-- Start of LISTED ENTRIES --
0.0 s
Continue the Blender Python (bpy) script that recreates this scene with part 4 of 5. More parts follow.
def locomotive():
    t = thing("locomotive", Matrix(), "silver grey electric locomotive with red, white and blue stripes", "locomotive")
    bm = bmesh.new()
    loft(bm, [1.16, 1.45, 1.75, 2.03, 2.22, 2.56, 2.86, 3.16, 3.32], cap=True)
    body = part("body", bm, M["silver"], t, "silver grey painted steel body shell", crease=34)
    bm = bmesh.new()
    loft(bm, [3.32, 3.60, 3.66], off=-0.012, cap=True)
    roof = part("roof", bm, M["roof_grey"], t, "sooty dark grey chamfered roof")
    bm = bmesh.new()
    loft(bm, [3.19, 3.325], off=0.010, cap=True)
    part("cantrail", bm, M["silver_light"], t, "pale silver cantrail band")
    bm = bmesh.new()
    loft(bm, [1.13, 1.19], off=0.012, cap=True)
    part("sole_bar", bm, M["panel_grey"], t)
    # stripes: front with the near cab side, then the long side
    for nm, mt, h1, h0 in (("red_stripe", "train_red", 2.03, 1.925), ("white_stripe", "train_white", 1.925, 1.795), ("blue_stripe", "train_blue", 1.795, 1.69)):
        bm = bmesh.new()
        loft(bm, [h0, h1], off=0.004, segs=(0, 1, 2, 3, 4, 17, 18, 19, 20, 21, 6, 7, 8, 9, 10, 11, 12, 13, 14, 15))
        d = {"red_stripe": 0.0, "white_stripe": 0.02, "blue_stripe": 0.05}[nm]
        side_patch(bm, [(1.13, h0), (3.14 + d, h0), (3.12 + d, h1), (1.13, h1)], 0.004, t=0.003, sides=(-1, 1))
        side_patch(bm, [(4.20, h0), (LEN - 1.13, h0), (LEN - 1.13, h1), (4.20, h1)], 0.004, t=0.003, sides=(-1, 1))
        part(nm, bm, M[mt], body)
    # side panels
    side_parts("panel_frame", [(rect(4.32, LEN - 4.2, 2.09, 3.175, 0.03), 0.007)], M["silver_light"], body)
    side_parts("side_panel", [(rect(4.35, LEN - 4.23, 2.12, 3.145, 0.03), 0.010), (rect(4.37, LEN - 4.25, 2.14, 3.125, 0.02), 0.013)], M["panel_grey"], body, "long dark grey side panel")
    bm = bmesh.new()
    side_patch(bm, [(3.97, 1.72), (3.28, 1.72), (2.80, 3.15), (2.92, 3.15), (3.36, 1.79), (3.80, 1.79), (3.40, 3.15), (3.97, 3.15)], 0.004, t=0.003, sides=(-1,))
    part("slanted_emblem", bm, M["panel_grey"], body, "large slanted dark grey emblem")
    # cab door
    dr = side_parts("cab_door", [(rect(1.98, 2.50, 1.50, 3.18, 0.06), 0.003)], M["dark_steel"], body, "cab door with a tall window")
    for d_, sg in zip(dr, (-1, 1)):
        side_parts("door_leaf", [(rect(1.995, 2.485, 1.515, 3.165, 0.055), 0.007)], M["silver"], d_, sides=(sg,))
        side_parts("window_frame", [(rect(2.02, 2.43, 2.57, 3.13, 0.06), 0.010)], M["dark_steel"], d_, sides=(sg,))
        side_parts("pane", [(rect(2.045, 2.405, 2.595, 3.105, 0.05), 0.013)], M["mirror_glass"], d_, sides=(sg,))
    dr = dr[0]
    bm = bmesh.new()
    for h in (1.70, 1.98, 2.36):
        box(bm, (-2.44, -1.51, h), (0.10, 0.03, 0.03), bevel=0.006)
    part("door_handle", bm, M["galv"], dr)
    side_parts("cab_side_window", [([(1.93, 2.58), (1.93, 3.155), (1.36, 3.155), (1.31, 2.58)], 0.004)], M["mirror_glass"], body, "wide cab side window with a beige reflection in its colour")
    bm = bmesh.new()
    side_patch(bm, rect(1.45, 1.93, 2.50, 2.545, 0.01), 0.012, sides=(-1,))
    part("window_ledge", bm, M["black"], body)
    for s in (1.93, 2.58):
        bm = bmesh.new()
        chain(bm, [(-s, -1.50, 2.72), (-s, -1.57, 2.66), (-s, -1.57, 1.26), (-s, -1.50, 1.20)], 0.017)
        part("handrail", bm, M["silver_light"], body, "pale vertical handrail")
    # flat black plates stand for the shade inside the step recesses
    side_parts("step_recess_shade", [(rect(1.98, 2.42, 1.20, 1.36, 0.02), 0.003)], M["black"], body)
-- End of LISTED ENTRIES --
-- Start of LISTED ENTRIES --
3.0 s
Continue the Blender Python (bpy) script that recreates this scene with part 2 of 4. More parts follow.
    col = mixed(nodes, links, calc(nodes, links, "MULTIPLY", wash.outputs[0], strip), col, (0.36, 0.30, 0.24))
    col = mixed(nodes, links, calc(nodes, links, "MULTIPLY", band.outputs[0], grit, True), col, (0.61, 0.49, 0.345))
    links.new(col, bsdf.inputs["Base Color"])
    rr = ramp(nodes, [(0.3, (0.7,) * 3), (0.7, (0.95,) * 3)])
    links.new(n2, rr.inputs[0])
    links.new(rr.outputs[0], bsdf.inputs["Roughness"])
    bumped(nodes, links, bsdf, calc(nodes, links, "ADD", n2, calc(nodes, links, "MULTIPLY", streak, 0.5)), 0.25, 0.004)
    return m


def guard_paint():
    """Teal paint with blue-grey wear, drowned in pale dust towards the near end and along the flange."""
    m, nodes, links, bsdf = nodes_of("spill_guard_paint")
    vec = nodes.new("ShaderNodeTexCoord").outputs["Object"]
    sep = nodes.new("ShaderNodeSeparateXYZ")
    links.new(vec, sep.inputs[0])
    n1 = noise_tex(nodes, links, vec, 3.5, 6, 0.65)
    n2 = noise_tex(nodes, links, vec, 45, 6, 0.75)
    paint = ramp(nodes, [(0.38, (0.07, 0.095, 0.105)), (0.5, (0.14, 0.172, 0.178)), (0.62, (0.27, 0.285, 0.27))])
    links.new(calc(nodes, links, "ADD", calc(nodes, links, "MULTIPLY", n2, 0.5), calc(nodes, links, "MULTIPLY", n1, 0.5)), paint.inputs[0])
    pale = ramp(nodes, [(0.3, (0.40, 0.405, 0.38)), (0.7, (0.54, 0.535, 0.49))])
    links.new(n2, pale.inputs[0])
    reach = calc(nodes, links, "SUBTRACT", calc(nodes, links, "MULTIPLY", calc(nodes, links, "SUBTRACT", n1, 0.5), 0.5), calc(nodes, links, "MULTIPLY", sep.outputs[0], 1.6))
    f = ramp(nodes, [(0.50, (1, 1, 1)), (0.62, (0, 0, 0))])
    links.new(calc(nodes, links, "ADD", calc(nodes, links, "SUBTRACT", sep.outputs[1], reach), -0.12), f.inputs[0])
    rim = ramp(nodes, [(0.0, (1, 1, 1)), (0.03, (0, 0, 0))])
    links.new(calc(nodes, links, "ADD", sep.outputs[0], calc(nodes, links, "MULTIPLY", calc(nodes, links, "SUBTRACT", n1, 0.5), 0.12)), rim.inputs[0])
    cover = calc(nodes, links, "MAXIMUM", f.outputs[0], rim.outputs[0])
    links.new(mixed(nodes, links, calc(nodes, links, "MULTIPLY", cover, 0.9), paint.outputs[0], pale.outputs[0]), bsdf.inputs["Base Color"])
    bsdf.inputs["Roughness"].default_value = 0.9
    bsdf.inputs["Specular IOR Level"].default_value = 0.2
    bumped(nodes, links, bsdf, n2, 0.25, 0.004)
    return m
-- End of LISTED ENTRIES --
TASK DESCRIPTION — Using the data above, say how many lines include "with". No other reply is needed.

FULL SOLUTION — 7